Shinkenchiku Residential Design Competition
COMPETITION THEME
Modern architecture has dismantled space and made it uniform, transforming it into an extension in the Cartesian sense. At the same time, the modern movement replaced representation with abstraction. Architectural constructions made of steel and glass were considered the most appropriate means of expression for the movement. Steel and glass architecture provided the prototype for our urban office buildings and consequently became commonplace and banal. Indeed, it is increasingly considered to belong to the past. However, there may be other, still unexplored, possibilities for steel and glass structures. These possibilities could also provide a new perspective on what the modern era has meant for us. With this premise, the competition reconsidered the historic Glass House (architect: Philip Johnson, 1949) and required a new project, looking through a contemporary lens.
THE PROJECT
The project reinterprets the glass house through the typology of the classical villa and combines historical memories with references to a modernity that cannot be reduced to a mere stylistic expression.
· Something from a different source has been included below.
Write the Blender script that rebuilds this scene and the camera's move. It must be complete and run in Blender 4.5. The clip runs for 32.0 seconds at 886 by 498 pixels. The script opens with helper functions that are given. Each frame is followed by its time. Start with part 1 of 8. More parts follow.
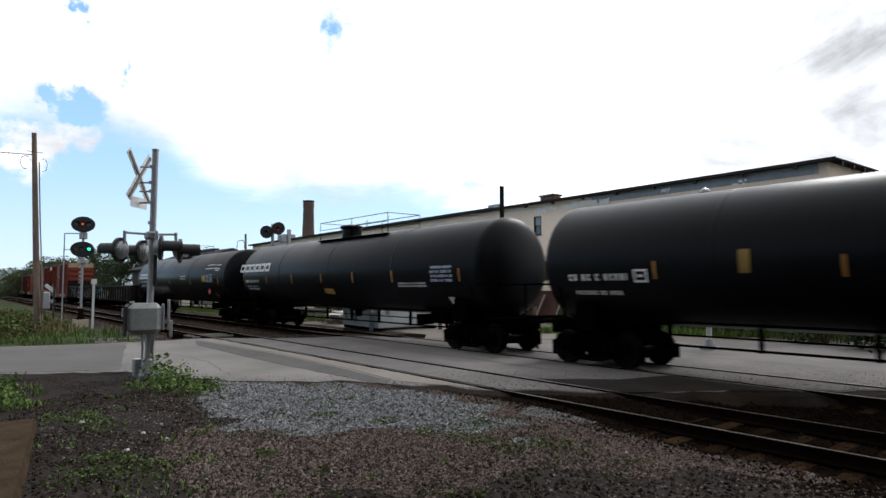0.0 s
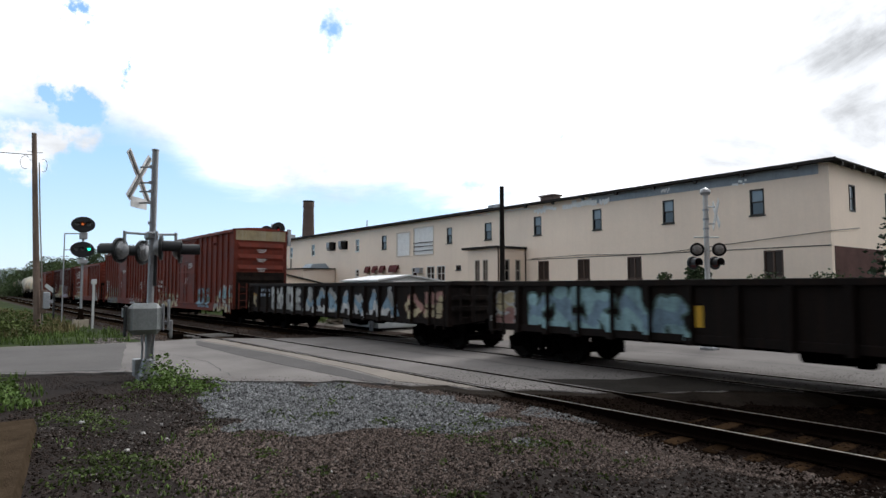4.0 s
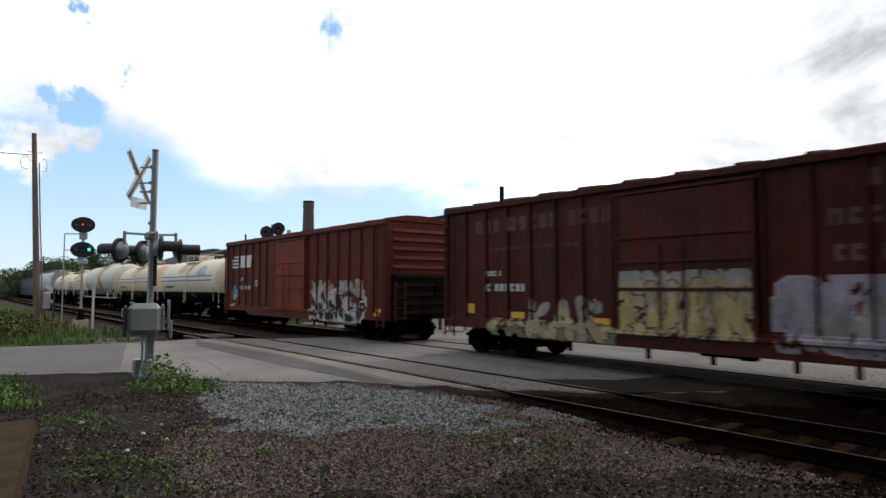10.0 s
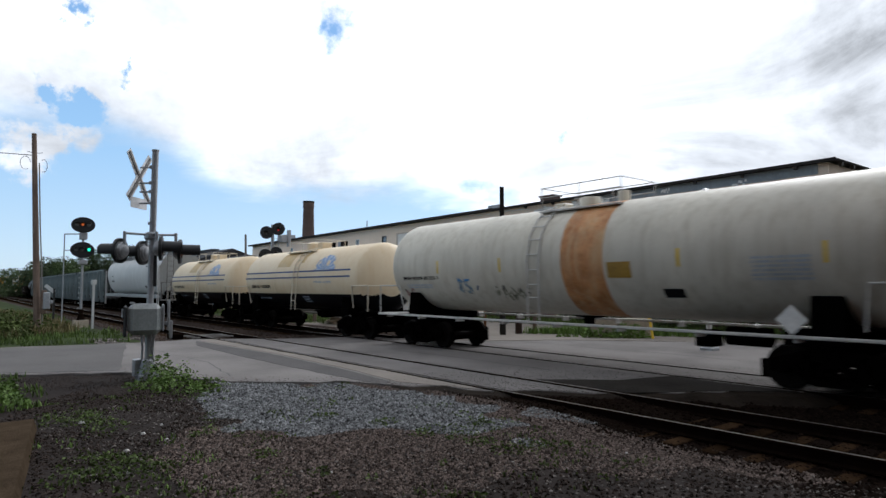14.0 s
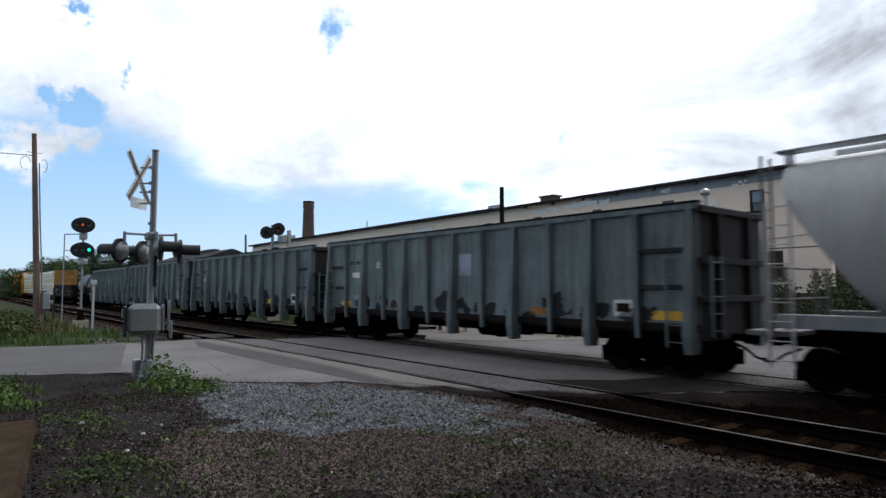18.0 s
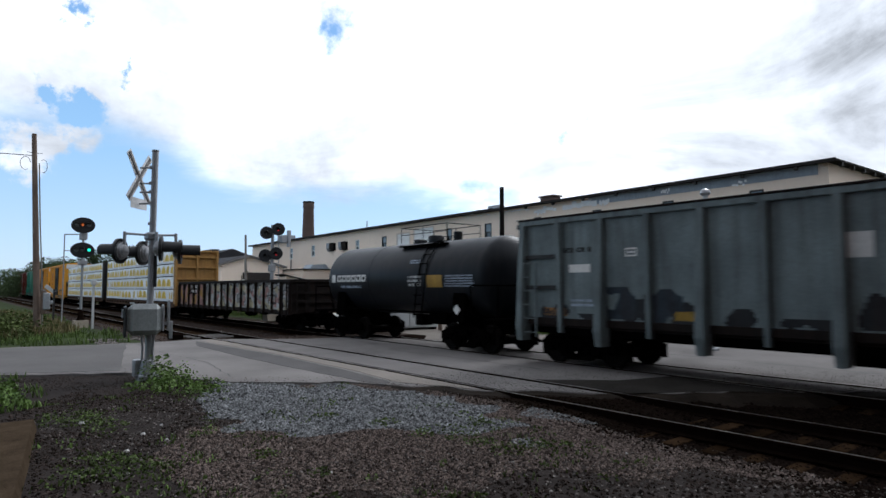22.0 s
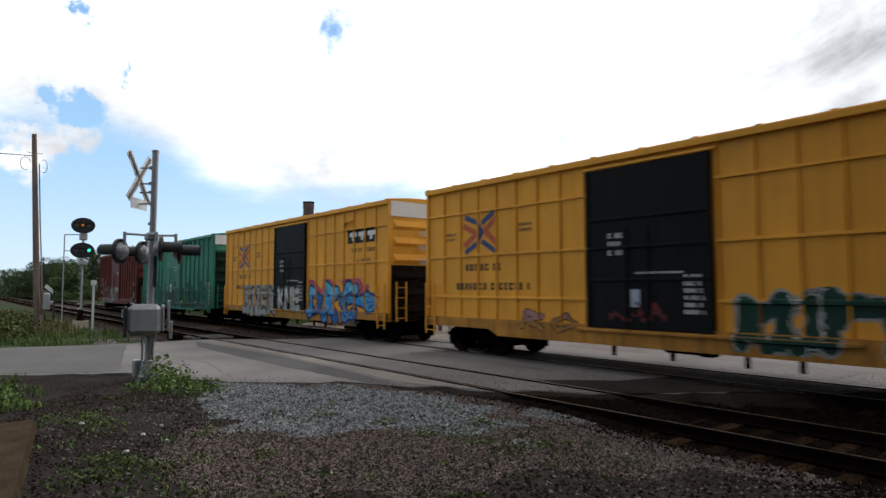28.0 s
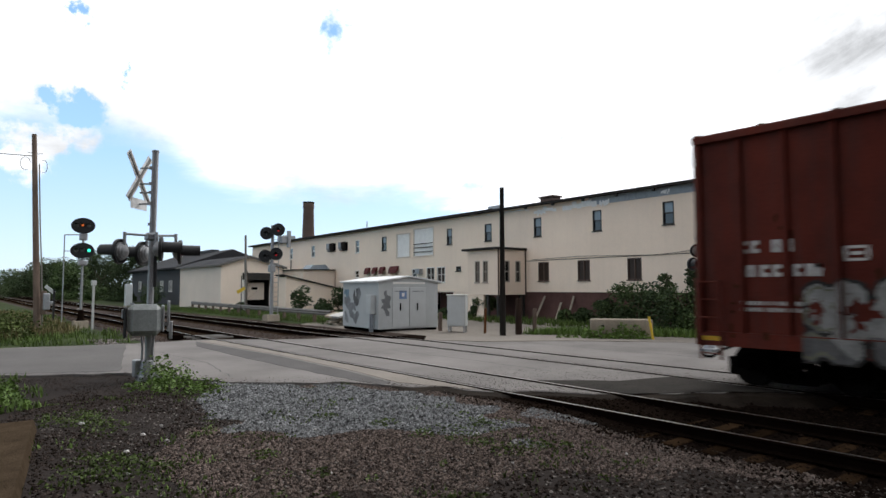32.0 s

The dialectic between the glass envelope and a glass block core creates a "staging" of the Glass House within the villa. This strategy gives semantic articulation to transparency, transforming it from an iconic element to a thematic instance. The choice of the villa typology implies a processional nature, with entrances, paths, and views that create a theatricalization of the "domestic" and reinterpret the privacy/visibility pairing. The project is part of a tradition of works that comment on the cornerstones of the Modern through typological stratification, rather than through figurative quotations, with a critical-heuristic approach, where the archetype serves as a device for renegotiating modern space.
The archetype, however, is filtered through a process of semantic inversion typical of the historical avant-gardes. This is evident in the "interior-exterior" transposition of the facades and in the characterization of centrality through the void of the solarium on the top floor.
In this act of subtraction, the project finds its final synthesis, proposing modern space not as a finished form, but as a critical device in a state of perpetual becoming.